[Begin GIVEN DATA]
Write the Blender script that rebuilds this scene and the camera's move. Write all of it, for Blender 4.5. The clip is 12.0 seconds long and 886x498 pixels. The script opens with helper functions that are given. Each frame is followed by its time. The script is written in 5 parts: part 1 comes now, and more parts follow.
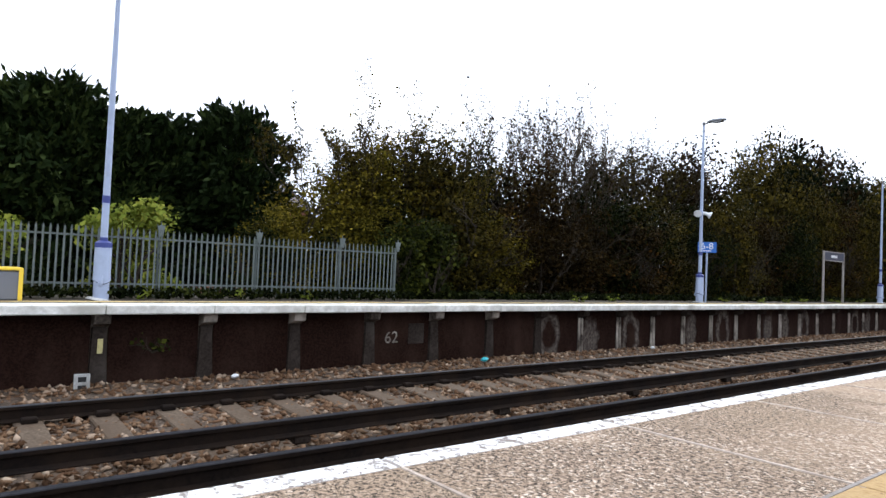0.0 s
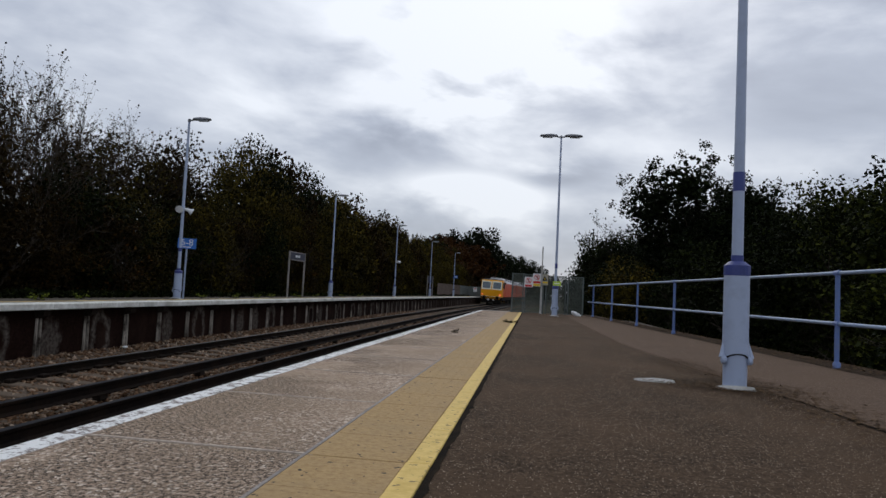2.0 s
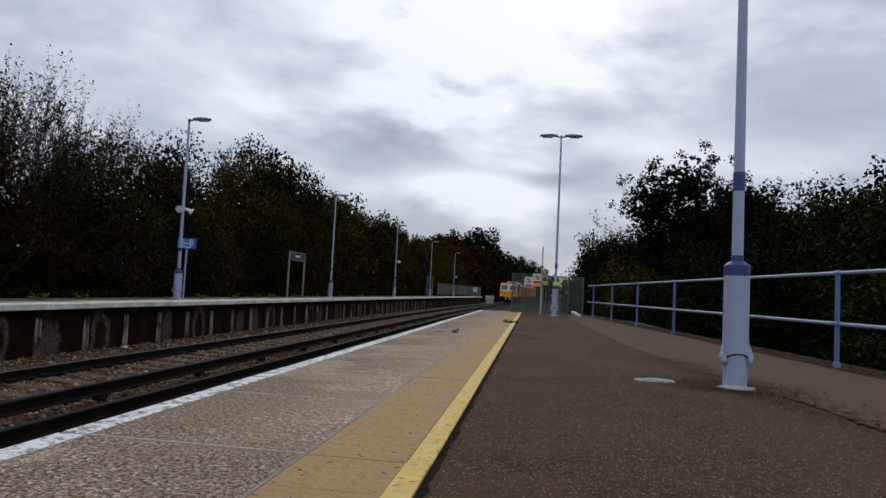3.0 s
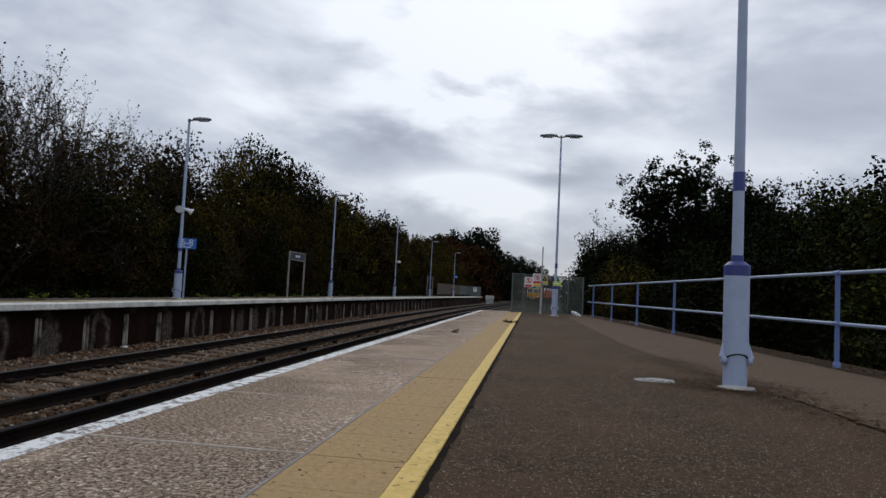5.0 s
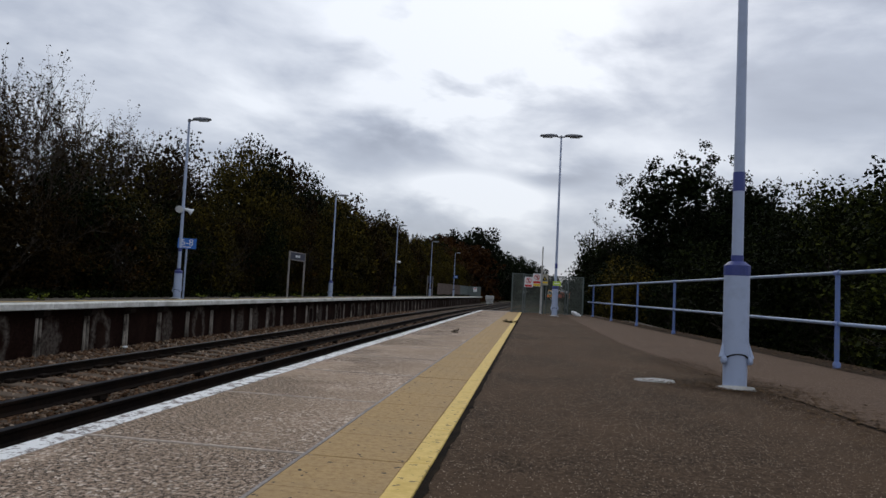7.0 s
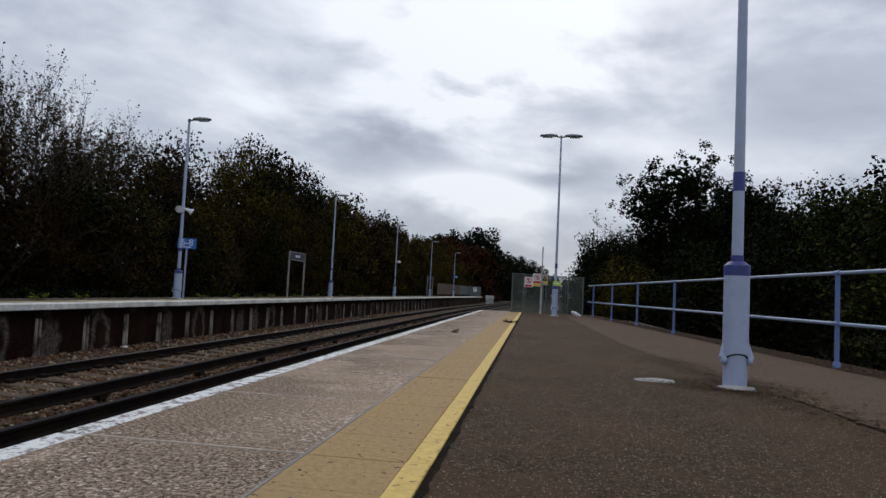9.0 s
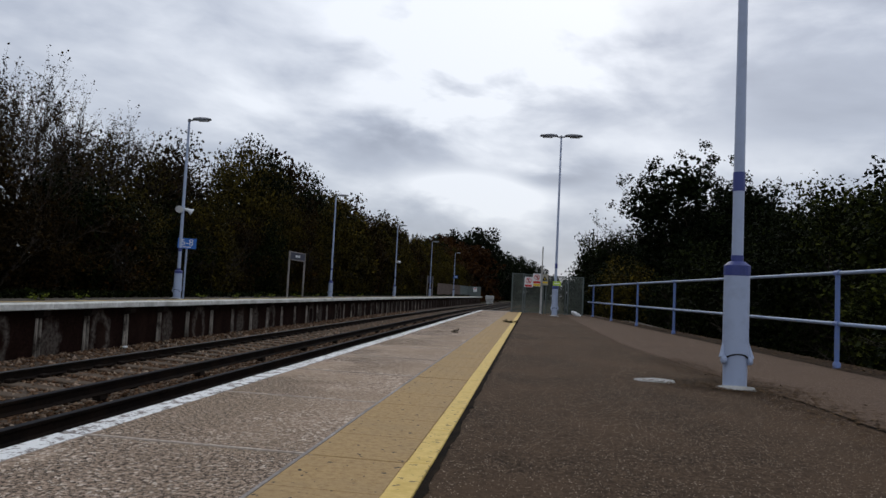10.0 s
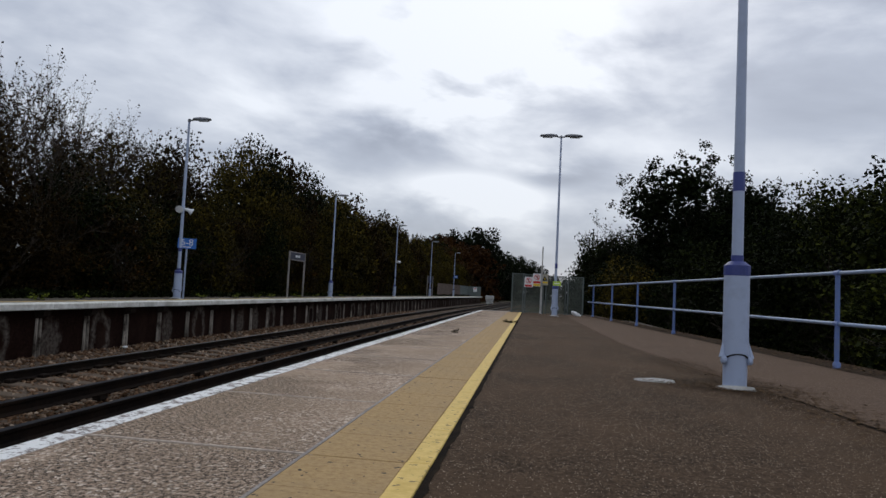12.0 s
[End GIVEN DATA]
| WHAT THIS TASK INVOLVES |
All the lines above are to be reproduced exactly, except the pictures.

| COMPLETE OUTPUT |
Write the Blender script that rebuilds this scene and the camera's move. Write all of it, for Blender 4.5. The clip is 12.0 seconds long and 886x498 pixels. The script opens with helper functions that are given. Each frame is followed by its time. The script is written in 5 parts: part 1 comes now, and more parts follow.
0.0 s
2.0 s
3.0 s
5.0 s
7.0 s
9.0 s
10.0 s
12.0 s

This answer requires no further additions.